What you need to do: Repeat every record below exactly, omitting any pictures.

****************

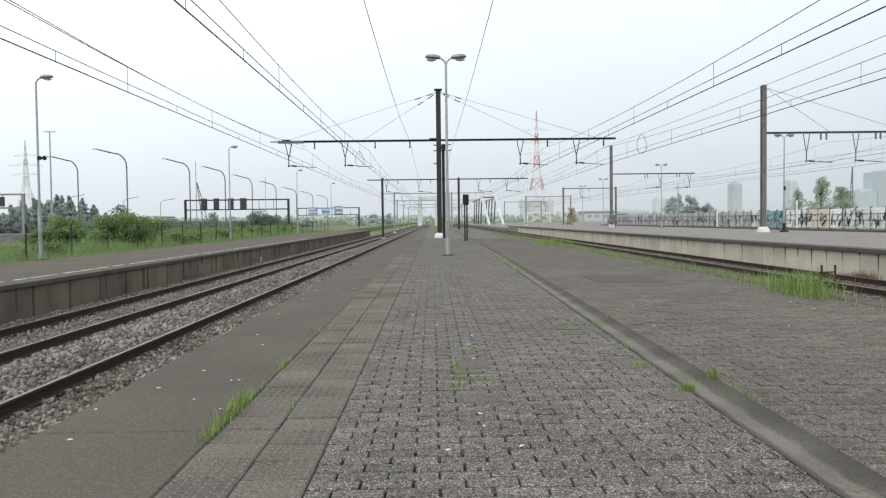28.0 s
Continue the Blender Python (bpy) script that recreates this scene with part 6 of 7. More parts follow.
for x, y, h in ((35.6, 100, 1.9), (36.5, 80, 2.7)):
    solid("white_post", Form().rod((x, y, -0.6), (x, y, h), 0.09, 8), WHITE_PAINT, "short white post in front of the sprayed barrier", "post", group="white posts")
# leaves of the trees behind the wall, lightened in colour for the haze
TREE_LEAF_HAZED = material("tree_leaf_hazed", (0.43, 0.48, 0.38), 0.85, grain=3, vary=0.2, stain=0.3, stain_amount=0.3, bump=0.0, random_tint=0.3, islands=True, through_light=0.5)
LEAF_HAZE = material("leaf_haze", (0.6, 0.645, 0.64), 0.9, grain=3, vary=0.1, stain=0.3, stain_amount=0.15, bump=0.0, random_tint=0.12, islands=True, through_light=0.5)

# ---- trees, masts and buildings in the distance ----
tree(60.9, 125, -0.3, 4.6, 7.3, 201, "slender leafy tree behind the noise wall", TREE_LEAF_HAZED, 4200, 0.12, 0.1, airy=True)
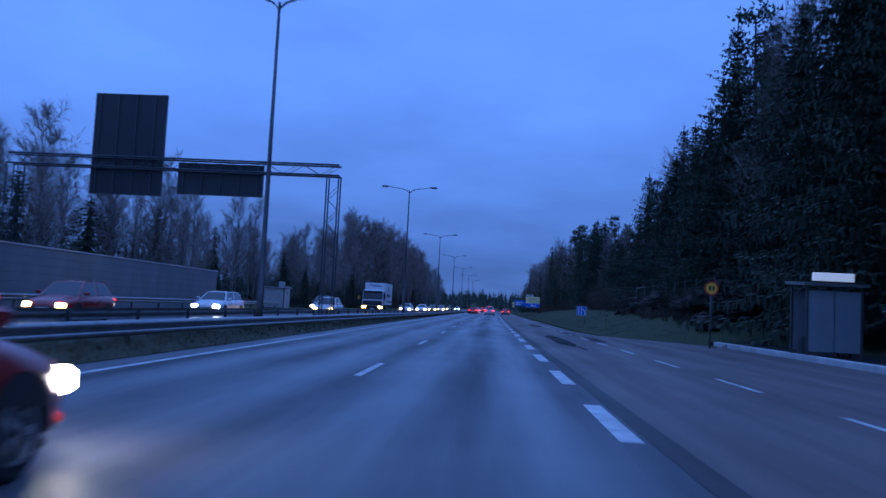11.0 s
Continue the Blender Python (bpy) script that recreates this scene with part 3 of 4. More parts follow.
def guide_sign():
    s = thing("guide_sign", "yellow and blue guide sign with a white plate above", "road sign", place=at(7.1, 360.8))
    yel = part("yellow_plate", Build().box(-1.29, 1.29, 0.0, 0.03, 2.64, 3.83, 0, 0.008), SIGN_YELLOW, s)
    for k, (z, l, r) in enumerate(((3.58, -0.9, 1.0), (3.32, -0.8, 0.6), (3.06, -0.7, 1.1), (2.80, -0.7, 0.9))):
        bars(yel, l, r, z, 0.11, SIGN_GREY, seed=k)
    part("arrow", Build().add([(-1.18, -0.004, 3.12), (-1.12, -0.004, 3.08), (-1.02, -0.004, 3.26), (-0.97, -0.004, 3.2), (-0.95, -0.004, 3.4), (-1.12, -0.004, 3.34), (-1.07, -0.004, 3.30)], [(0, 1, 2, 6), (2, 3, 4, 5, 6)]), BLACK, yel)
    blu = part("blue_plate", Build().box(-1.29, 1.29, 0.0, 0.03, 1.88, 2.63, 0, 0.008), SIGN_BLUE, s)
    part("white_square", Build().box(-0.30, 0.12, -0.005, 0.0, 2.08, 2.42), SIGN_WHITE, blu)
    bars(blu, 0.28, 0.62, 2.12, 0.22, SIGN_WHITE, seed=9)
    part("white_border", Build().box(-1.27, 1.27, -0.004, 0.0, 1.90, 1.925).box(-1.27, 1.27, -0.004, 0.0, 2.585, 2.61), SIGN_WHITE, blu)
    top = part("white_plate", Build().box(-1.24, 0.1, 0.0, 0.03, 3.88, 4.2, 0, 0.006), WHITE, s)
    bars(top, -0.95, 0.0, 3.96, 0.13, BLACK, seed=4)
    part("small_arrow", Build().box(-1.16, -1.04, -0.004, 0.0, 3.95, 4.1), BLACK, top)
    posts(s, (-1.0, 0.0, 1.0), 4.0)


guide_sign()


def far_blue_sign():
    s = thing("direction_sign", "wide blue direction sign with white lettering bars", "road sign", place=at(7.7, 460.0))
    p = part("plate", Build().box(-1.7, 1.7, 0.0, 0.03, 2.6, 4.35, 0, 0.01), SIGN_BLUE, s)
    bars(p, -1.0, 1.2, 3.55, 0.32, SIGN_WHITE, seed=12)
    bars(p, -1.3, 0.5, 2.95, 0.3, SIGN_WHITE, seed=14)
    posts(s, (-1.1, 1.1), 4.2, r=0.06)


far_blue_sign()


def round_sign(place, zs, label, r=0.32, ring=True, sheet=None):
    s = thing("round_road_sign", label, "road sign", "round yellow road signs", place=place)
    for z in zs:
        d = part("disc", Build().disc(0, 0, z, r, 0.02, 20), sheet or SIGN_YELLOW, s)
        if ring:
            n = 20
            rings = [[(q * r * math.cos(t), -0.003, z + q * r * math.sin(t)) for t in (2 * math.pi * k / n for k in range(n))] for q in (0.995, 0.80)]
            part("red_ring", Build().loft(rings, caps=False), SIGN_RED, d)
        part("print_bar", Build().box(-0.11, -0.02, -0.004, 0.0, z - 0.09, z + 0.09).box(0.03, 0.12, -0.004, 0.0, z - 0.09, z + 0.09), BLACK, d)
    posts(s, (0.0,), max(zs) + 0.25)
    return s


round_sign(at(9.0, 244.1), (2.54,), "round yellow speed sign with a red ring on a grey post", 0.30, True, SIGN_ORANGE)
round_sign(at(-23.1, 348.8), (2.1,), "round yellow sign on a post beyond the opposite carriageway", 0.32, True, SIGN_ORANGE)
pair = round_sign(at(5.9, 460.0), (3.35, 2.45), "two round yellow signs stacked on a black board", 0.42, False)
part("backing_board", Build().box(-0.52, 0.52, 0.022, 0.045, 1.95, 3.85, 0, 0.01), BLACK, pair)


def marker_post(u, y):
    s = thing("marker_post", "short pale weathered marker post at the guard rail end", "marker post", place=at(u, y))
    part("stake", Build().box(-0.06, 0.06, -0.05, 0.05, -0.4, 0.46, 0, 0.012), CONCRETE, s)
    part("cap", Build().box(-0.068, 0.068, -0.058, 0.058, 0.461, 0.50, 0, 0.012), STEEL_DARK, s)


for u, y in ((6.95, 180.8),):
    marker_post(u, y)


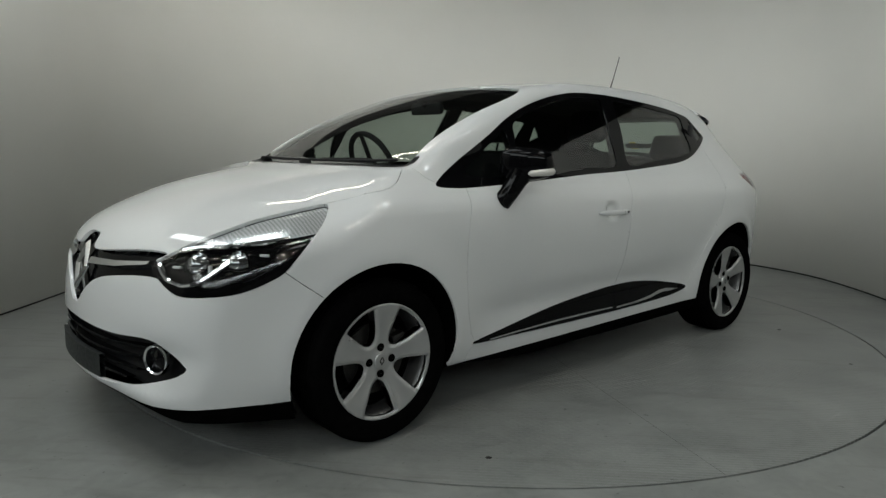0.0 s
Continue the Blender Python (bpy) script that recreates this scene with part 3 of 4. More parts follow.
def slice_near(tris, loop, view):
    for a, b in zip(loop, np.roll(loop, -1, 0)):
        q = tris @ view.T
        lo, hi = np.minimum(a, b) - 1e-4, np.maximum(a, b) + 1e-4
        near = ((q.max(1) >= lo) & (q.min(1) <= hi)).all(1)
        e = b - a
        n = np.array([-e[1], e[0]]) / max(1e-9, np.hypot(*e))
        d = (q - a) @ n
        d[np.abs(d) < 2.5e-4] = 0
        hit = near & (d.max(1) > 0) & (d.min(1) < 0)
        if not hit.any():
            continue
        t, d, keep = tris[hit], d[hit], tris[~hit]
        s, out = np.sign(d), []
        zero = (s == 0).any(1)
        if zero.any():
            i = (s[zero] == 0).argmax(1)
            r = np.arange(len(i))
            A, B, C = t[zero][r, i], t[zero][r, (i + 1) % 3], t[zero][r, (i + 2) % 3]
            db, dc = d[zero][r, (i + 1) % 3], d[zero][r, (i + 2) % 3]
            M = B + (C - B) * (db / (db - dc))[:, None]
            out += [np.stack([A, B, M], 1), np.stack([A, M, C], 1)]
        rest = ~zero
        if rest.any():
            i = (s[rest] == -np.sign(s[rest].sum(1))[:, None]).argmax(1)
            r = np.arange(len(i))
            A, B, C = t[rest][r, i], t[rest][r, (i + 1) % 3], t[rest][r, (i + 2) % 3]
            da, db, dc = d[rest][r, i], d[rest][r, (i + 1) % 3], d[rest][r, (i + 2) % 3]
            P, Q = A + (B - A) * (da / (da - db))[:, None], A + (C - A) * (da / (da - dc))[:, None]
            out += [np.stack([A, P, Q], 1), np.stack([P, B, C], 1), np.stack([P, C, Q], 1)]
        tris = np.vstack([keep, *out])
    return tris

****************

Solution to this problem:
28.0 s
Continue the Blender Python (bpy) script that recreates this scene with part 6 of 7. More parts follow.
for x, y, h in ((35.6, 100, 1.9), (36.5, 80, 2.7)):
    solid("white_post", Form().rod((x, y, -0.6), (x, y, h), 0.09, 8), WHITE_PAINT, "short white post in front of the sprayed barrier", "post", group="white posts")
# leaves of the trees behind the wall, lightened in colour for the haze
TREE_LEAF_HAZED = material("tree_leaf_hazed", (0.43, 0.48, 0.38), 0.85, grain=3, vary=0.2, stain=0.3, stain_amount=0.3, bump=0.0, random_tint=0.3, islands=True, through_light=0.5)
LEAF_HAZE = material("leaf_haze", (0.6, 0.645, 0.64), 0.9, grain=3, vary=0.1, stain=0.3, stain_amount=0.15, bump=0.0, random_tint=0.12, islands=True, through_light=0.5)

# ---- trees, masts and buildings in the distance ----
tree(60.9, 125, -0.3, 4.6, 7.3, 201, "slender leafy tree behind the noise wall", TREE_LEAF_HAZED, 4200, 0.12, 0.1, airy=True)
11.0 s
Continue the Blender Python (bpy) script that recreates this scene with part 3 of 4. More parts follow.
def guide_sign():
    s = thing("guide_sign", "yellow and blue guide sign with a white plate above", "road sign", place=at(7.1, 360.8))
    yel = part("yellow_plate", Build().box(-1.29, 1.29, 0.0, 0.03, 2.64, 3.83, 0, 0.008), SIGN_YELLOW, s)
    for k, (z, l, r) in enumerate(((3.58, -0.9, 1.0), (3.32, -0.8, 0.6), (3.06, -0.7, 1.1), (2.80, -0.7, 0.9))):
        bars(yel, l, r, z, 0.11, SIGN_GREY, seed=k)
    part("arrow", Build().add([(-1.18, -0.004, 3.12), (-1.12, -0.004, 3.08), (-1.02, -0.004, 3.26), (-0.97, -0.004, 3.2), (-0.95, -0.004, 3.4), (-1.12, -0.004, 3.34), (-1.07, -0.004, 3.30)], [(0, 1, 2, 6), (2, 3, 4, 5, 6)]), BLACK, yel)
    blu = part("blue_plate", Build().box(-1.29, 1.29, 0.0, 0.03, 1.88, 2.63, 0, 0.008), SIGN_BLUE, s)
    part("white_square", Build().box(-0.30, 0.12, -0.005, 0.0, 2.08, 2.42), SIGN_WHITE, blu)
    bars(blu, 0.28, 0.62, 2.12, 0.22, SIGN_WHITE, seed=9)
    part("white_border", Build().box(-1.27, 1.27, -0.004, 0.0, 1.90, 1.925).box(-1.27, 1.27, -0.004, 0.0, 2.585, 2.61), SIGN_WHITE, blu)
    top = part("white_plate", Build().box(-1.24, 0.1, 0.0, 0.03, 3.88, 4.2, 0, 0.006), WHITE, s)
    bars(top, -0.95, 0.0, 3.96, 0.13, BLACK, seed=4)
    part("small_arrow", Build().box(-1.16, -1.04, -0.004, 0.0, 3.95, 4.1), BLACK, top)
    posts(s, (-1.0, 0.0, 1.0), 4.0)


guide_sign()


def far_blue_sign():
    s = thing("direction_sign", "wide blue direction sign with white lettering bars", "road sign", place=at(7.7, 460.0))
    p = part("plate", Build().box(-1.7, 1.7, 0.0, 0.03, 2.6, 4.35, 0, 0.01), SIGN_BLUE, s)
    bars(p, -1.0, 1.2, 3.55, 0.32, SIGN_WHITE, seed=12)
    bars(p, -1.3, 0.5, 2.95, 0.3, SIGN_WHITE, seed=14)
    posts(s, (-1.1, 1.1), 4.2, r=0.06)


far_blue_sign()


def round_sign(place, zs, label, r=0.32, ring=True, sheet=None):
    s = thing("round_road_sign", label, "road sign", "round yellow road signs", place=place)
    for z in zs:
        d = part("disc", Build().disc(0, 0, z, r, 0.02, 20), sheet or SIGN_YELLOW, s)
        if ring:
            n = 20
            rings = [[(q * r * math.cos(t), -0.003, z + q * r * math.sin(t)) for t in (2 * math.pi * k / n for k in range(n))] for q in (0.995, 0.80)]
            part("red_ring", Build().loft(rings, caps=False), SIGN_RED, d)
        part("print_bar", Build().box(-0.11, -0.02, -0.004, 0.0, z - 0.09, z + 0.09).box(0.03, 0.12, -0.004, 0.0, z - 0.09, z + 0.09), BLACK, d)
    posts(s, (0.0,), max(zs) + 0.25)
    return s


round_sign(at(9.0, 244.1), (2.54,), "round yellow speed sign with a red ring on a grey post", 0.30, True, SIGN_ORANGE)
round_sign(at(-23.1, 348.8), (2.1,), "round yellow sign on a post beyond the opposite carriageway", 0.32, True, SIGN_ORANGE)
pair = round_sign(at(5.9, 460.0), (3.35, 2.45), "two round yellow signs stacked on a black board", 0.42, False)
part("backing_board", Build().box(-0.52, 0.52, 0.022, 0.045, 1.95, 3.85, 0, 0.01), BLACK, pair)


def marker_post(u, y):
    s = thing("marker_post", "short pale weathered marker post at the guard rail end", "marker post", place=at(u, y))
    part("stake", Build().box(-0.06, 0.06, -0.05, 0.05, -0.4, 0.46, 0, 0.012), CONCRETE, s)
    part("cap", Build().box(-0.068, 0.068, -0.058, 0.058, 0.461, 0.50, 0, 0.012), STEEL_DARK, s)


for u, y in ((6.95, 180.8),):
    marker_post(u, y)


0.0 s
Continue the Blender Python (bpy) script that recreates this scene with part 3 of 4. More parts follow.
def slice_near(tris, loop, view):
    for a, b in zip(loop, np.roll(loop, -1, 0)):
        q = tris @ view.T
        lo, hi = np.minimum(a, b) - 1e-4, np.maximum(a, b) + 1e-4
        near = ((q.max(1) >= lo) & (q.min(1) <= hi)).all(1)
        e = b - a
        n = np.array([-e[1], e[0]]) / max(1e-9, np.hypot(*e))
        d = (q - a) @ n
        d[np.abs(d) < 2.5e-4] = 0
        hit = near & (d.max(1) > 0) & (d.min(1) < 0)
        if not hit.any():
            continue
        t, d, keep = tris[hit], d[hit], tris[~hit]
        s, out = np.sign(d), []
        zero = (s == 0).any(1)
        if zero.any():
            i = (s[zero] == 0).argmax(1)
            r = np.arange(len(i))
            A, B, C = t[zero][r, i], t[zero][r, (i + 1) % 3], t[zero][r, (i + 2) % 3]
            db, dc = d[zero][r, (i + 1) % 3], d[zero][r, (i + 2) % 3]
            M = B + (C - B) * (db / (db - dc))[:, None]
            out += [np.stack([A, B, M], 1), np.stack([A, M, C], 1)]
        rest = ~zero
        if rest.any():
            i = (s[rest] == -np.sign(s[rest].sum(1))[:, None]).argmax(1)
            r = np.arange(len(i))
            A, B, C = t[rest][r, i], t[rest][r, (i + 1) % 3], t[rest][r, (i + 2) % 3]
            da, db, dc = d[rest][r, i], d[rest][r, (i + 1) % 3], d[rest][r, (i + 2) % 3]
            P, Q = A + (B - A) * (da / (da - db))[:, None], A + (C - A) * (da / (da - dc))[:, None]
            out += [np.stack([A, P, Q], 1), np.stack([P, B, C], 1), np.stack([P, C, Q], 1)]
        tris = np.vstack([keep, *out])
    return tris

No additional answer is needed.